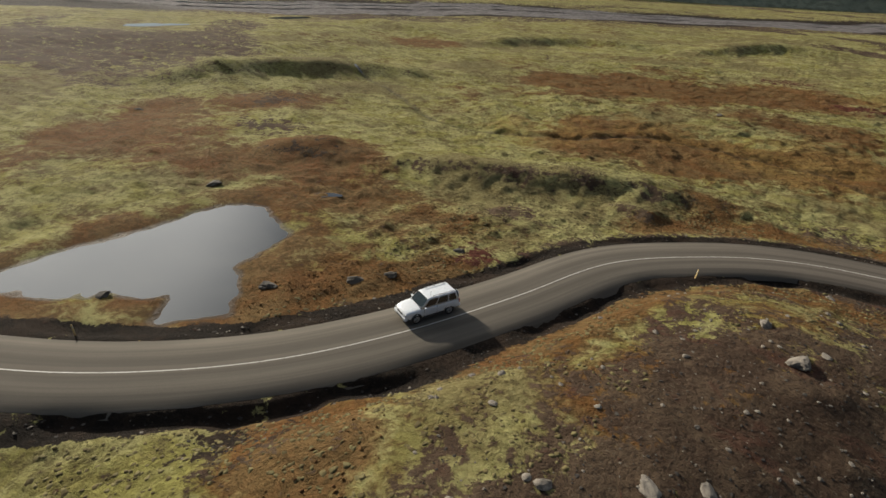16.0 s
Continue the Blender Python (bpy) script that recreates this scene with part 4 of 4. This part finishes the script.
PALE_B, DARK_B = "pale grey weathered boulder lying on the heath", "dark brown boulder standing on the moss"
for x, y, size, label in ((-25.2, 66.5, 0.9, PALE_B), (93.7, 99.9, 1.3, DARK_B), (135.3, 149.6, 2.0, DARK_B), (137.8, 108.6, 1.2, PALE_B), (129.5, 125, 1.0, DARK_B),
                          (159.1, 151.4, 0.9, DARK_B), (163.8, 140.3, 1.5, PALE_B), (257.6, 152.8, 1.7, DARK_B), (230, 159.3, 1.3, DARK_B),
                          (235, 164.3, 1.5, DARK_B), (228.2, 156.7, 1.0, DARK_B), (244.2, 172.9, 1.1, DARK_B), (226.2, 148.7, 1.1, DARK_B),
                          (198.2, 154.2, 1.5, PALE_B), (196.9, 152.4, 0.8, PALE_B), (200.5, 151, 1.0, PALE_B), (203.6, 169.1, 1.2, PALE_B), (201.3, 167.3, 1.0, PALE_B),
                          (207.6, 171.9, 0.85, PALE_B), (179.2, 155.6, 1.0, PALE_B), (215.5, 66.5, 1.4, DARK_B), (95, 142, 1.2, DARK_B),
                          (71.6, 130.3, 0.9, PALE_B), (34.4, 98.3, 0.9, PALE_B), (302, 136, 1.4, DARK_B), (188, 162, 0.9, PALE_B), (192.6, 166.9, 1.0, DARK_B), (195.5, 134.9, 0.8, PALE_B)):
    stone(x, y, size, label, "boulder")
for x, y in ((170.8, 135.3), (169.1, 134.1), (172.4, 136.3), (167.6, 133.4)):
    stone(x, y, dice.uniform(0.75, 0.95), "pale boulder in a short row beside the road", "boulder", "row of pale boulders")
for k in range(9):
    stone(-23.4 + dice.uniform(-0.8, 0.8), 39.3 + dice.uniform(-0.9, 0.9), dice.uniform(0.3, 0.6), "white stone in a small heap on gravel", "stone", "heap of white stones")
# kerb of stones along the outer edge of the bend
left_n = np.gradient(CENTRE, axis=0)
left_n = np.stack([-left_n[:, 1], left_n[:, 0]], 1) / np.linalg.norm(left_n, axis=1)[:, None]
edge = [CENTRE[k] + left_n[k] * 5.5 for k in range(len(CENTRE)) if 17 < CENTRE[k][1] < 62 and CENTRE[k][0] < 8]
edge = spline(edge, 0.6)
for x, y in edge:
    if dice.random() < 0.86:
        stone(x + dice.gauss(0, 0.22), y + dice.gauss(0, 0.22), dice.uniform(0.25, 0.5), "grey stone in a line along the roadside", "stone", "line of stones along the bend", 0.12)
for k in range(130):
    a, r = dice.uniform(0, 6.28), 19 * math.sqrt(dice.random())
    x, y = 200 + r * math.cos(a), 160 + 1.2 * r * math.sin(a)
    if np.min(np.hypot(CENTRE[:, 0] - x, CENTRE[:, 1] - y)) > 5.5:
        stone(x, y, dice.choice((0.18, 0.22, 0.25, 0.3, 0.35, 0.45, 0.55)), "pale loose stone on the gravelly knoll", "stone", "stones on the knoll", 0.15)

# dark outcrops on the plain under the hill
for x, y, size in ((-94, 201, 4.6), (-74, 203, 3.6)):
    stone(x, y, size, "dark lava outcrop standing on the mossy plain", "outcrop")["category"] = "outcrop"

# ---- roadside marker posts ----
POST_M = plain_material("weathered_yellow_post_paint", (0.74, 0.54, 0.24), 0.6, 0, 0.4, 12)
BAND_M = plain_material("grey_reflector", (0.55, 0.55, 0.52), 0.25, 0.0, 0.2)


def marker_post():
    post = empty("marker_post")
    bm = box(0.14, 0.06, 1.05, (0, 0, 0.45), 0.012)
    for v in bm.verts:
        if v.co.z > 0.85:
            v.co.z += 0.5 * v.co.x
    part("stake", bm, POST_M, post)
    part("reflector", box(0.1, 0.072, 0.12, (0, 0, 0.75), 0.006), BAND_M, post, "grey reflector plate")
    return tagged(post, "slim yellow wooden marker post at the roadside", "marker post", "roadside marker posts")


first = marker_post()
POSTS = [(1.75, 64.15), (8.3, 58.2), (37.8, 93.6), (98.7, 104.2), (97.2, 112.9), (155.0, 127.0), (154.7, 119.6), (240.7, 176.6), (206.3, 139.3)]
for k, (x, y) in enumerate(POSTS):
    n = int(np.argmin(np.hypot(CENTRE[:, 0] - x, CENTRE[:, 1] - y)))
    d = CENTRE[min(n + 1, len(CENTRE) - 1)] - CENTRE[n - 1]
    m = pose(x, y, float(height(x, y)) - 0.04, dice.uniform(-5, 5), dice.uniform(-6, 6), math.degrees(math.atan2(d[1], d[0])) + 90)
    if k == 0:
        first.matrix_basis = m
    else:
        copy_thing(first, m)

# ---- culvert mouth under the road ----
CONCRETE = plain_material("stained_concrete", (0.13, 0.12, 0.105), 0.9, 0, 0.5, 3)
culvert = empty("culvert", pose(52.2, 91.4, float(height(52.2, 91.4)) - 0.1, 0, 0, -58))
bm = bmesh.new()
ring = [bmesh.ops.create_circle(bm, segments=20, radius=r, matrix=Matrix.Translation((0, 0, z)))["verts"] for r, z in ((0.4, -1.2), (0.4, 1.2), (0.32, 1.2), (0.32, -1.2))]
for a, b in ((0, 1), (1, 2), (2, 3), (3, 0)):
    for k in range(20):
        bm.faces.new((ring[a][k], ring[a][(k + 1) % 20], ring[b][(k + 1) % 20], ring[b][k]))
bmesh.ops.transform(bm, matrix=Matrix.Rotation(math.pi / 2, 4, "Y"), verts=bm.verts)
part("pipe", bm, CONCRETE, culvert)
part("headwall", box(0.22, 1.7, 0.35, (0.85, 0, 0.42), 0.03), CONCRETE, culvert)
tagged(culvert, "pale concrete culvert pipe mouth in the road bank", "culvert")

# ---- the car ----
def paint_material():
    m = Mat("white_car_paint", 0.3, 0.0, 0.5)
    m.b.inputs["Coat Weight"].default_value = 0.6
    m.b.inputs["Coat Roughness"].default_value = 0.08
    dust = m.noise(2.5, 4, 0.6)
    return m.done(m.mix(m.span(dust, 0.45, 0.75, 0.0, 0.5), (0.78, 0.81, 0.84), (0.66, 0.66, 0.65)), m.span(dust, 0.4, 0.7, 0.25, 0.5))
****
» Direction:
From start to finish, output the listing exactly, but omit its pictures.

» Expected answer:
16.0 s
Continue the Blender Python (bpy) script that recreates this scene with part 4 of 4. This part finishes the script.
PALE_B, DARK_B = "pale grey weathered boulder lying on the heath", "dark brown boulder standing on the moss"
for x, y, size, label in ((-25.2, 66.5, 0.9, PALE_B), (93.7, 99.9, 1.3, DARK_B), (135.3, 149.6, 2.0, DARK_B), (137.8, 108.6, 1.2, PALE_B), (129.5, 125, 1.0, DARK_B),
                          (159.1, 151.4, 0.9, DARK_B), (163.8, 140.3, 1.5, PALE_B), (257.6, 152.8, 1.7, DARK_B), (230, 159.3, 1.3, DARK_B),
                          (235, 164.3, 1.5, DARK_B), (228.2, 156.7, 1.0, DARK_B), (244.2, 172.9, 1.1, DARK_B), (226.2, 148.7, 1.1, DARK_B),
                          (198.2, 154.2, 1.5, PALE_B), (196.9, 152.4, 0.8, PALE_B), (200.5, 151, 1.0, PALE_B), (203.6, 169.1, 1.2, PALE_B), (201.3, 167.3, 1.0, PALE_B),
                          (207.6, 171.9, 0.85, PALE_B), (179.2, 155.6, 1.0, PALE_B), (215.5, 66.5, 1.4, DARK_B), (95, 142, 1.2, DARK_B),
                          (71.6, 130.3, 0.9, PALE_B), (34.4, 98.3, 0.9, PALE_B), (302, 136, 1.4, DARK_B), (188, 162, 0.9, PALE_B), (192.6, 166.9, 1.0, DARK_B), (195.5, 134.9, 0.8, PALE_B)):
    stone(x, y, size, label, "boulder")
for x, y in ((170.8, 135.3), (169.1, 134.1), (172.4, 136.3), (167.6, 133.4)):
    stone(x, y, dice.uniform(0.75, 0.95), "pale boulder in a short row beside the road", "boulder", "row of pale boulders")
for k in range(9):
    stone(-23.4 + dice.uniform(-0.8, 0.8), 39.3 + dice.uniform(-0.9, 0.9), dice.uniform(0.3, 0.6), "white stone in a small heap on gravel", "stone", "heap of white stones")
# kerb of stones along the outer edge of the bend
left_n = np.gradient(CENTRE, axis=0)
left_n = np.stack([-left_n[:, 1], left_n[:, 0]], 1) / np.linalg.norm(left_n, axis=1)[:, None]
edge = [CENTRE[k] + left_n[k] * 5.5 for k in range(len(CENTRE)) if 17 < CENTRE[k][1] < 62 and CENTRE[k][0] < 8]
edge = spline(edge, 0.6)
for x, y in edge:
    if dice.random() < 0.86:
        stone(x + dice.gauss(0, 0.22), y + dice.gauss(0, 0.22), dice.uniform(0.25, 0.5), "grey stone in a line along the roadside", "stone", "line of stones along the bend", 0.12)
for k in range(130):
    a, r = dice.uniform(0, 6.28), 19 * math.sqrt(dice.random())
    x, y = 200 + r * math.cos(a), 160 + 1.2 * r * math.sin(a)
    if np.min(np.hypot(CENTRE[:, 0] - x, CENTRE[:, 1] - y)) > 5.5:
        stone(x, y, dice.choice((0.18, 0.22, 0.25, 0.3, 0.35, 0.45, 0.55)), "pale loose stone on the gravelly knoll", "stone", "stones on the knoll", 0.15)

# dark outcrops on the plain under the hill
for x, y, size in ((-94, 201, 4.6), (-74, 203, 3.6)):
    stone(x, y, size, "dark lava outcrop standing on the mossy plain", "outcrop")["category"] = "outcrop"

# ---- roadside marker posts ----
POST_M = plain_material("weathered_yellow_post_paint", (0.74, 0.54, 0.24), 0.6, 0, 0.4, 12)
BAND_M = plain_material("grey_reflector", (0.55, 0.55, 0.52), 0.25, 0.0, 0.2)


def marker_post():
    post = empty("marker_post")
    bm = box(0.14, 0.06, 1.05, (0, 0, 0.45), 0.012)
    for v in bm.verts:
        if v.co.z > 0.85:
            v.co.z += 0.5 * v.co.x
    part("stake", bm, POST_M, post)
    part("reflector", box(0.1, 0.072, 0.12, (0, 0, 0.75), 0.006), BAND_M, post, "grey reflector plate")
    return tagged(post, "slim yellow wooden marker post at the roadside", "marker post", "roadside marker posts")


first = marker_post()
POSTS = [(1.75, 64.15), (8.3, 58.2), (37.8, 93.6), (98.7, 104.2), (97.2, 112.9), (155.0, 127.0), (154.7, 119.6), (240.7, 176.6), (206.3, 139.3)]
for k, (x, y) in enumerate(POSTS):
    n = int(np.argmin(np.hypot(CENTRE[:, 0] - x, CENTRE[:, 1] - y)))
    d = CENTRE[min(n + 1, len(CENTRE) - 1)] - CENTRE[n - 1]
    m = pose(x, y, float(height(x, y)) - 0.04, dice.uniform(-5, 5), dice.uniform(-6, 6), math.degrees(math.atan2(d[1], d[0])) + 90)
    if k == 0:
        first.matrix_basis = m
    else:
        copy_thing(first, m)

# ---- culvert mouth under the road ----
CONCRETE = plain_material("stained_concrete", (0.13, 0.12, 0.105), 0.9, 0, 0.5, 3)
culvert = empty("culvert", pose(52.2, 91.4, float(height(52.2, 91.4)) - 0.1, 0, 0, -58))
bm = bmesh.new()
ring = [bmesh.ops.create_circle(bm, segments=20, radius=r, matrix=Matrix.Translation((0, 0, z)))["verts"] for r, z in ((0.4, -1.2), (0.4, 1.2), (0.32, 1.2), (0.32, -1.2))]
for a, b in ((0, 1), (1, 2), (2, 3), (3, 0)):
    for k in range(20):
        bm.faces.new((ring[a][k], ring[a][(k + 1) % 20], ring[b][(k + 1) % 20], ring[b][k]))
bmesh.ops.transform(bm, matrix=Matrix.Rotation(math.pi / 2, 4, "Y"), verts=bm.verts)
part("pipe", bm, CONCRETE, culvert)
part("headwall", box(0.22, 1.7, 0.35, (0.85, 0, 0.42), 0.03), CONCRETE, culvert)
tagged(culvert, "pale concrete culvert pipe mouth in the road bank", "culvert")

# ---- the car ----
def paint_material():
    m = Mat("white_car_paint", 0.3, 0.0, 0.5)
    m.b.inputs["Coat Weight"].default_value = 0.6
    m.b.inputs["Coat Roughness"].default_value = 0.08
    dust = m.noise(2.5, 4, 0.6)
    return m.done(m.mix(m.span(dust, 0.45, 0.75, 0.0, 0.5), (0.78, 0.81, 0.84), (0.66, 0.66, 0.65)), m.span(dust, 0.4, 0.7, 0.25, 0.5))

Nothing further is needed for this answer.